• [Task directions]: Print all of the lines exactly. Any picture among them stays out.

• [Data]:
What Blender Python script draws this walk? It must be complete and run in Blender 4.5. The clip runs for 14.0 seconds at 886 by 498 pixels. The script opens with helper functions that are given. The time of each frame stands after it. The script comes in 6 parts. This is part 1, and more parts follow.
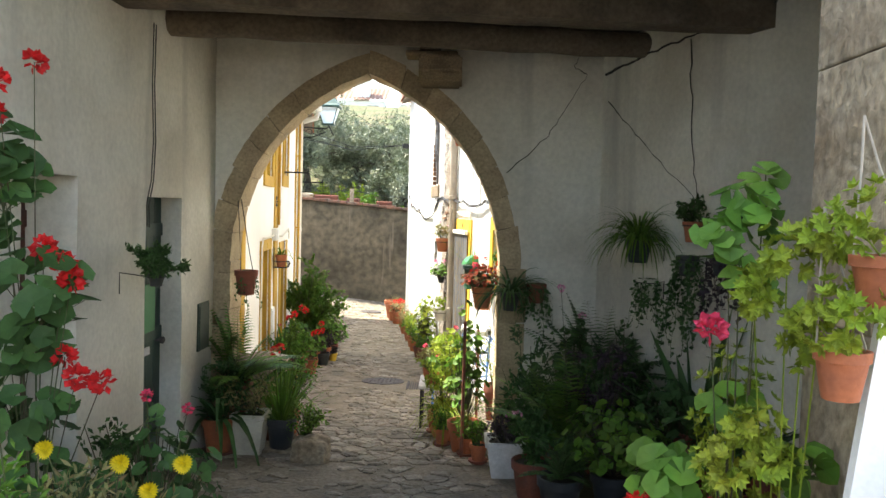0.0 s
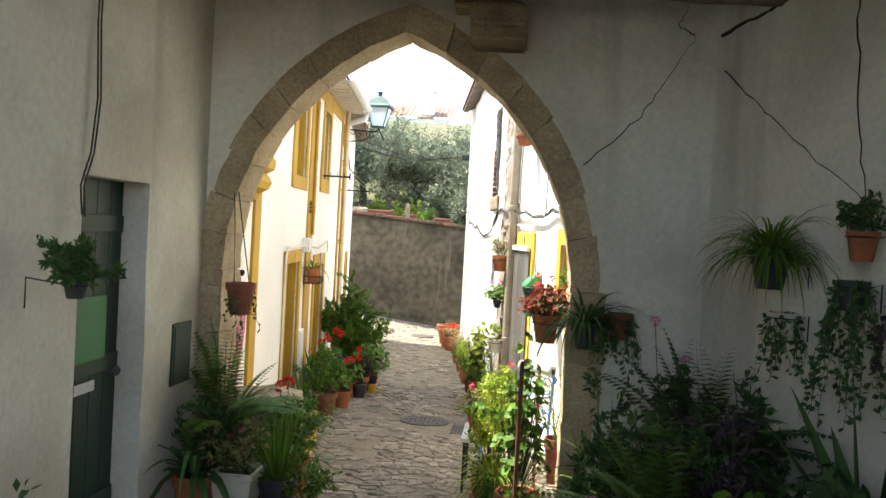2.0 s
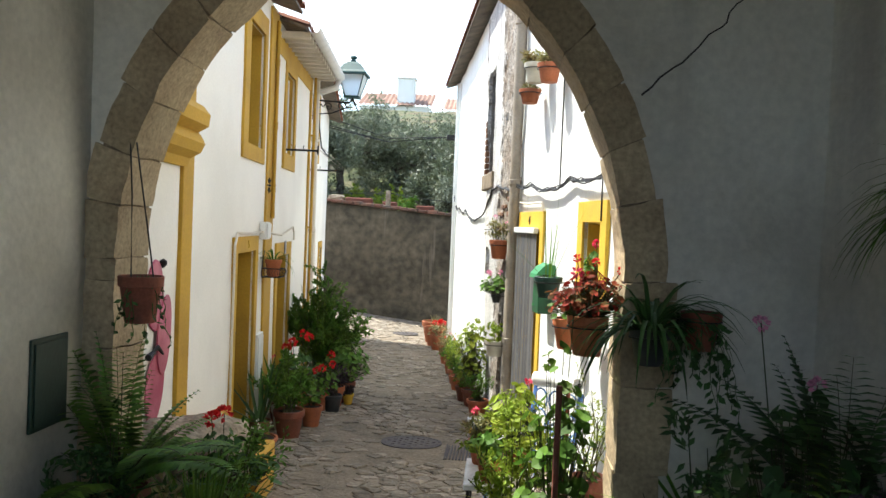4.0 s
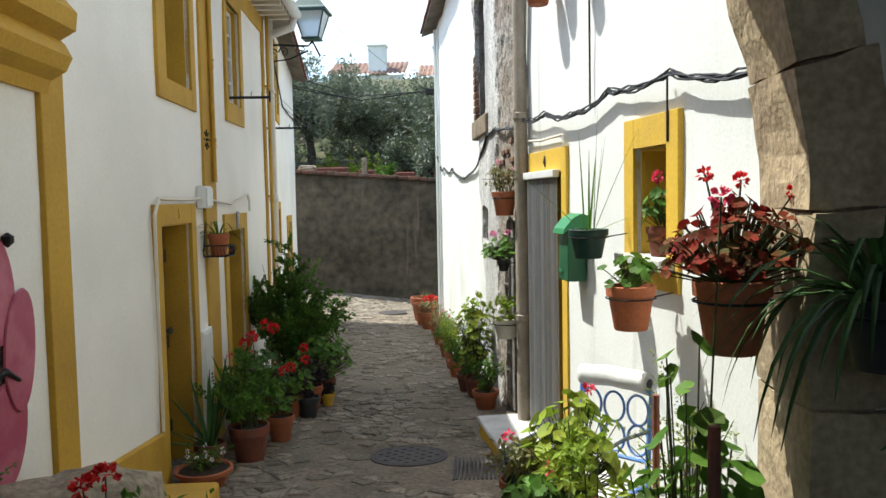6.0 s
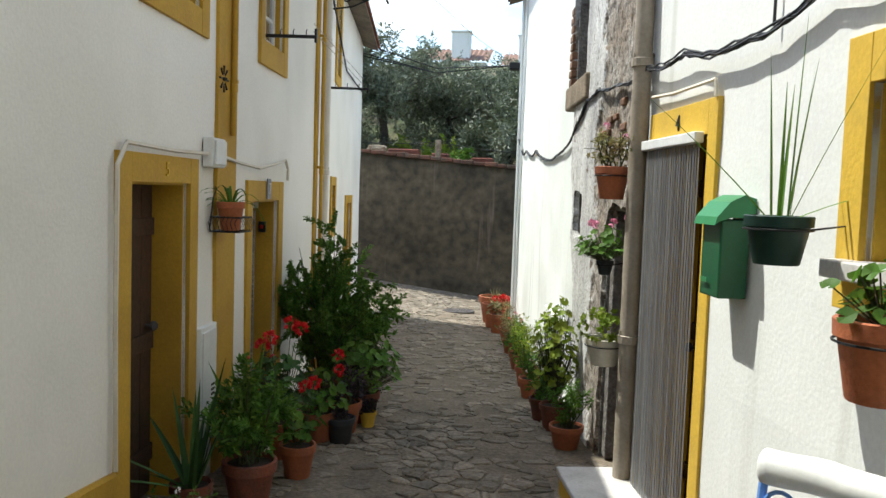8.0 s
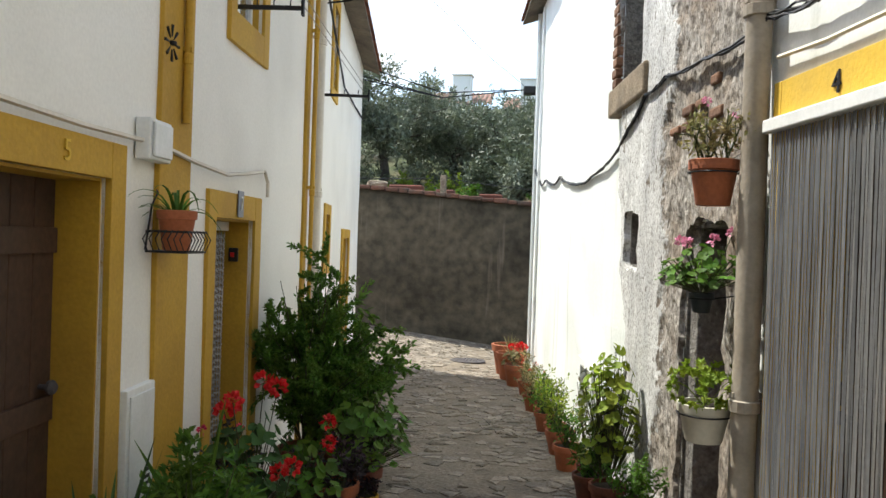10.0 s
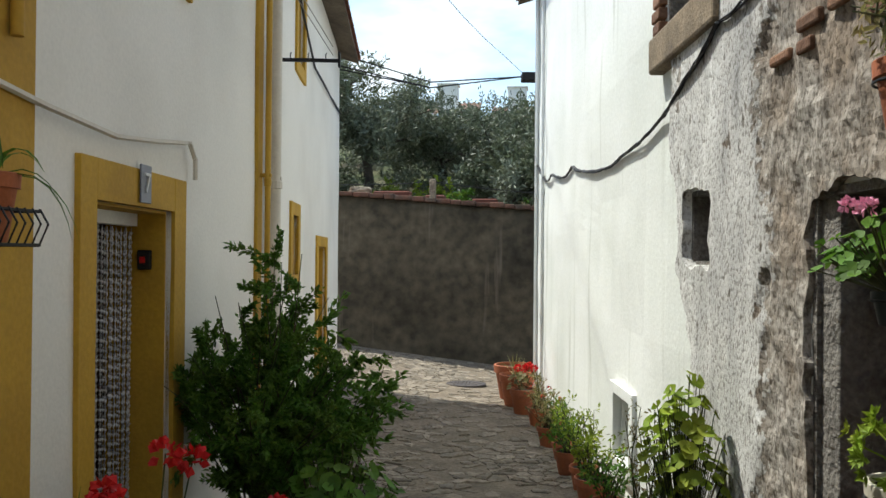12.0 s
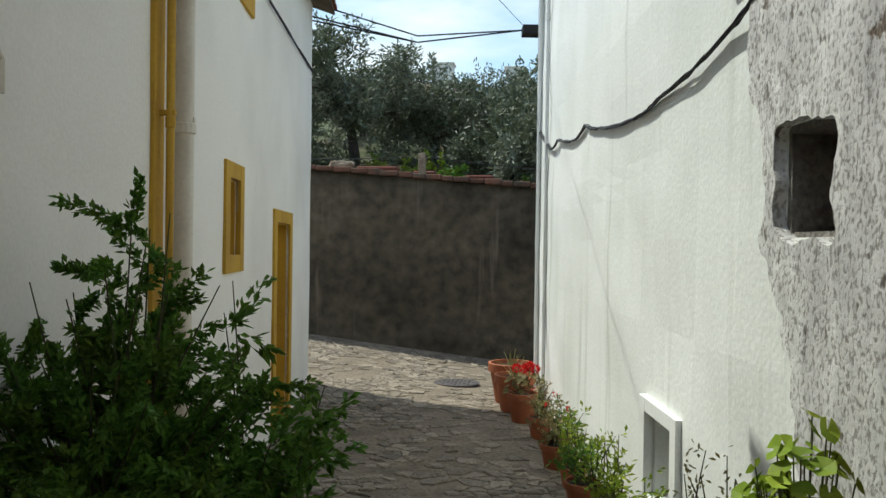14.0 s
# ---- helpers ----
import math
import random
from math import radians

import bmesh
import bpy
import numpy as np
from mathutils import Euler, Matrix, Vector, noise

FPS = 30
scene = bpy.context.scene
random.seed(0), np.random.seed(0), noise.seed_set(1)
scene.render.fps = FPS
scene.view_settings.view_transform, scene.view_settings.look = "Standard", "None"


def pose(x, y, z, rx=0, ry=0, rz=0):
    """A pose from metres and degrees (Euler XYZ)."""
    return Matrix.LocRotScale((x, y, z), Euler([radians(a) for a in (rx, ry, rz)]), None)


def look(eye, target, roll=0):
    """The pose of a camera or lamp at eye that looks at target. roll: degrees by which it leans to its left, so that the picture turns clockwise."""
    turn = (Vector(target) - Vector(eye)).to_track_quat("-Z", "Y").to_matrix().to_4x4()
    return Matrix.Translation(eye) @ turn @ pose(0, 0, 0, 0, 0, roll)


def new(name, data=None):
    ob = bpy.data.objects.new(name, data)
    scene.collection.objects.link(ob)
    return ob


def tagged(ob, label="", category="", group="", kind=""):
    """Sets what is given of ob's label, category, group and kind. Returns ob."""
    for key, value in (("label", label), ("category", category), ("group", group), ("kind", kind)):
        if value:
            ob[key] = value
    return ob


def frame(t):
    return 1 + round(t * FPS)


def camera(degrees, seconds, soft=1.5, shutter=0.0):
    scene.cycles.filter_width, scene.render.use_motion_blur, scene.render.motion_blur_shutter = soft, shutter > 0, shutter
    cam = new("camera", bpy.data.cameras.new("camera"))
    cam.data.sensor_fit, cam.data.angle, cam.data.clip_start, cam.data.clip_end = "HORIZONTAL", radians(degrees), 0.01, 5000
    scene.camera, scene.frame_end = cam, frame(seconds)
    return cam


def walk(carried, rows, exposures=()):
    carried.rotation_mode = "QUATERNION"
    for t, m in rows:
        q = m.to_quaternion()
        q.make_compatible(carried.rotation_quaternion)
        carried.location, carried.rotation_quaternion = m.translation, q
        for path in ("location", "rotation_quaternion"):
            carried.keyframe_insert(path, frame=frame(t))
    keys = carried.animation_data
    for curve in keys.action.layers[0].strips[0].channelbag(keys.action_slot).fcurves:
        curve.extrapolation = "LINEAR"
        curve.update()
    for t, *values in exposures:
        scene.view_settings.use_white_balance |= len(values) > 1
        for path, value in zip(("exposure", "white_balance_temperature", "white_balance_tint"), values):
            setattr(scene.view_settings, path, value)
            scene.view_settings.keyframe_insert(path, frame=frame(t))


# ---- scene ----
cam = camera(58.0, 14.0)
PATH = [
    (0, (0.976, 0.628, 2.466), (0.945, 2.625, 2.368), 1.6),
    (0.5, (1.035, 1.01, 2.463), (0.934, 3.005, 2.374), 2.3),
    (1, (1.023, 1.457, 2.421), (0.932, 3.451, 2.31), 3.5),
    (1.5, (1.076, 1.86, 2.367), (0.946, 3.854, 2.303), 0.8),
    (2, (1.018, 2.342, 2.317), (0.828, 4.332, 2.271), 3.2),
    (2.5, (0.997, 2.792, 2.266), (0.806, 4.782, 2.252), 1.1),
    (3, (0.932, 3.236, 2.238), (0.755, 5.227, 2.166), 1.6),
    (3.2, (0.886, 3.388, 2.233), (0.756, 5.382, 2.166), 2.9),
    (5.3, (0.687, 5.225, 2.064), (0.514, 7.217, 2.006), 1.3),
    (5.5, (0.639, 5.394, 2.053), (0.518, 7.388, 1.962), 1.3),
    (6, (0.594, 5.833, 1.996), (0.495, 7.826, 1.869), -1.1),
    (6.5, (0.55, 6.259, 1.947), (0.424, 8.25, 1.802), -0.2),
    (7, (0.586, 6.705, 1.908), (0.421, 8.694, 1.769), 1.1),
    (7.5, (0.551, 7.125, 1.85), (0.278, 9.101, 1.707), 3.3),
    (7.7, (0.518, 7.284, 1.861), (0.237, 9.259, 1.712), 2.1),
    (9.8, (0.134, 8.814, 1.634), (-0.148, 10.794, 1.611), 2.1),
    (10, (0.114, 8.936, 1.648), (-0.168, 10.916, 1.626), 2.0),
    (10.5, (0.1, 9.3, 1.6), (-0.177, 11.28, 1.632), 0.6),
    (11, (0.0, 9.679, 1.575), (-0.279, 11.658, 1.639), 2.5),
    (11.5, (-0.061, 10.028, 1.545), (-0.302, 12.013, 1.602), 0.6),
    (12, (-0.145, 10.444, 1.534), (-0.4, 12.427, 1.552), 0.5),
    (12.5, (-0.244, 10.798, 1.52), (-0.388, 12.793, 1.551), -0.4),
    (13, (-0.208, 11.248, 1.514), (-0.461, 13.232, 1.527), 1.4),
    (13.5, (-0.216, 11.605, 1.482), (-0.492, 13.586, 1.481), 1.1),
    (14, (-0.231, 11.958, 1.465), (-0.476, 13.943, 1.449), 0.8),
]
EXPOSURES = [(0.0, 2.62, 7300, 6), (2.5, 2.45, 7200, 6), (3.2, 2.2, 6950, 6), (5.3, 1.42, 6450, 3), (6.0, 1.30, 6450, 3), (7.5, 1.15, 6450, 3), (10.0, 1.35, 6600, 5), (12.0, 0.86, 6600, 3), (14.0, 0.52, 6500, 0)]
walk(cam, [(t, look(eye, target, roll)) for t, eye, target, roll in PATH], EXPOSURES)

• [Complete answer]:
What Blender Python script draws this walk? It must be complete and run in Blender 4.5. The clip runs for 14.0 seconds at 886 by 498 pixels. The script opens with helper functions that are given. The time of each frame stands after it. The script comes in 6 parts. This is part 1, and more parts follow.
0.0 s
2.0 s
4.0 s
6.0 s
8.0 s
10.0 s
12.0 s
14.0 s
# ---- helpers ----
import math
import random
from math import radians

import bmesh
import bpy
import numpy as np
from mathutils import Euler, Matrix, Vector, noise

FPS = 30
scene = bpy.context.scene
random.seed(0), np.random.seed(0), noise.seed_set(1)
scene.render.fps = FPS
scene.view_settings.view_transform, scene.view_settings.look = "Standard", "None"


def pose(x, y, z, rx=0, ry=0, rz=0):
    """A pose from metres and degrees (Euler XYZ)."""
    return Matrix.LocRotScale((x, y, z), Euler([radians(a) for a in (rx, ry, rz)]), None)


def look(eye, target, roll=0):
    """The pose of a camera or lamp at eye that looks at target. roll: degrees by which it leans to its left, so that the picture turns clockwise."""
    turn = (Vector(target) - Vector(eye)).to_track_quat("-Z", "Y").to_matrix().to_4x4()
    return Matrix.Translation(eye) @ turn @ pose(0, 0, 0, 0, 0, roll)


def new(name, data=None):
    ob = bpy.data.objects.new(name, data)
    scene.collection.objects.link(ob)
    return ob


def tagged(ob, label="", category="", group="", kind=""):
    """Sets what is given of ob's label, category, group and kind. Returns ob."""
    for key, value in (("label", label), ("category", category), ("group", group), ("kind", kind)):
        if value:
            ob[key] = value
    return ob


def frame(t):
    return 1 + round(t * FPS)


def camera(degrees, seconds, soft=1.5, shutter=0.0):
    scene.cycles.filter_width, scene.render.use_motion_blur, scene.render.motion_blur_shutter = soft, shutter > 0, shutter
    cam = new("camera", bpy.data.cameras.new("camera"))
    cam.data.sensor_fit, cam.data.angle, cam.data.clip_start, cam.data.clip_end = "HORIZONTAL", radians(degrees), 0.01, 5000
    scene.camera, scene.frame_end = cam, frame(seconds)
    return cam


def walk(carried, rows, exposures=()):
    carried.rotation_mode = "QUATERNION"
    for t, m in rows:
        q = m.to_quaternion()
        q.make_compatible(carried.rotation_quaternion)
        carried.location, carried.rotation_quaternion = m.translation, q
        for path in ("location", "rotation_quaternion"):
            carried.keyframe_insert(path, frame=frame(t))
    keys = carried.animation_data
    for curve in keys.action.layers[0].strips[0].channelbag(keys.action_slot).fcurves:
        curve.extrapolation = "LINEAR"
        curve.update()
    for t, *values in exposures:
        scene.view_settings.use_white_balance |= len(values) > 1
        for path, value in zip(("exposure", "white_balance_temperature", "white_balance_tint"), values):
            setattr(scene.view_settings, path, value)
            scene.view_settings.keyframe_insert(path, frame=frame(t))


# ---- scene ----
cam = camera(58.0, 14.0)
PATH = [
    (0, (0.976, 0.628, 2.466), (0.945, 2.625, 2.368), 1.6),
    (0.5, (1.035, 1.01, 2.463), (0.934, 3.005, 2.374), 2.3),
    (1, (1.023, 1.457, 2.421), (0.932, 3.451, 2.31), 3.5),
    (1.5, (1.076, 1.86, 2.367), (0.946, 3.854, 2.303), 0.8),
    (2, (1.018, 2.342, 2.317), (0.828, 4.332, 2.271), 3.2),
    (2.5, (0.997, 2.792, 2.266), (0.806, 4.782, 2.252), 1.1),
    (3, (0.932, 3.236, 2.238), (0.755, 5.227, 2.166), 1.6),
    (3.2, (0.886, 3.388, 2.233), (0.756, 5.382, 2.166), 2.9),
    (5.3, (0.687, 5.225, 2.064), (0.514, 7.217, 2.006), 1.3),
    (5.5, (0.639, 5.394, 2.053), (0.518, 7.388, 1.962), 1.3),
    (6, (0.594, 5.833, 1.996), (0.495, 7.826, 1.869), -1.1),
    (6.5, (0.55, 6.259, 1.947), (0.424, 8.25, 1.802), -0.2),
    (7, (0.586, 6.705, 1.908), (0.421, 8.694, 1.769), 1.1),
    (7.5, (0.551, 7.125, 1.85), (0.278, 9.101, 1.707), 3.3),
    (7.7, (0.518, 7.284, 1.861), (0.237, 9.259, 1.712), 2.1),
    (9.8, (0.134, 8.814, 1.634), (-0.148, 10.794, 1.611), 2.1),
    (10, (0.114, 8.936, 1.648), (-0.168, 10.916, 1.626), 2.0),
    (10.5, (0.1, 9.3, 1.6), (-0.177, 11.28, 1.632), 0.6),
    (11, (0.0, 9.679, 1.575), (-0.279, 11.658, 1.639), 2.5),
    (11.5, (-0.061, 10.028, 1.545), (-0.302, 12.013, 1.602), 0.6),
    (12, (-0.145, 10.444, 1.534), (-0.4, 12.427, 1.552), 0.5),
    (12.5, (-0.244, 10.798, 1.52), (-0.388, 12.793, 1.551), -0.4),
    (13, (-0.208, 11.248, 1.514), (-0.461, 13.232, 1.527), 1.4),
    (13.5, (-0.216, 11.605, 1.482), (-0.492, 13.586, 1.481), 1.1),
    (14, (-0.231, 11.958, 1.465), (-0.476, 13.943, 1.449), 0.8),
]
EXPOSURES = [(0.0, 2.62, 7300, 6), (2.5, 2.45, 7200, 6), (3.2, 2.2, 6950, 6), (5.3, 1.42, 6450, 3), (6.0, 1.30, 6450, 3), (7.5, 1.15, 6450, 3), (10.0, 1.35, 6600, 5), (12.0, 0.86, 6600, 3), (14.0, 0.52, 6500, 0)]
walk(cam, [(t, look(eye, target, roll)) for t, eye, target, roll in PATH], EXPOSURES)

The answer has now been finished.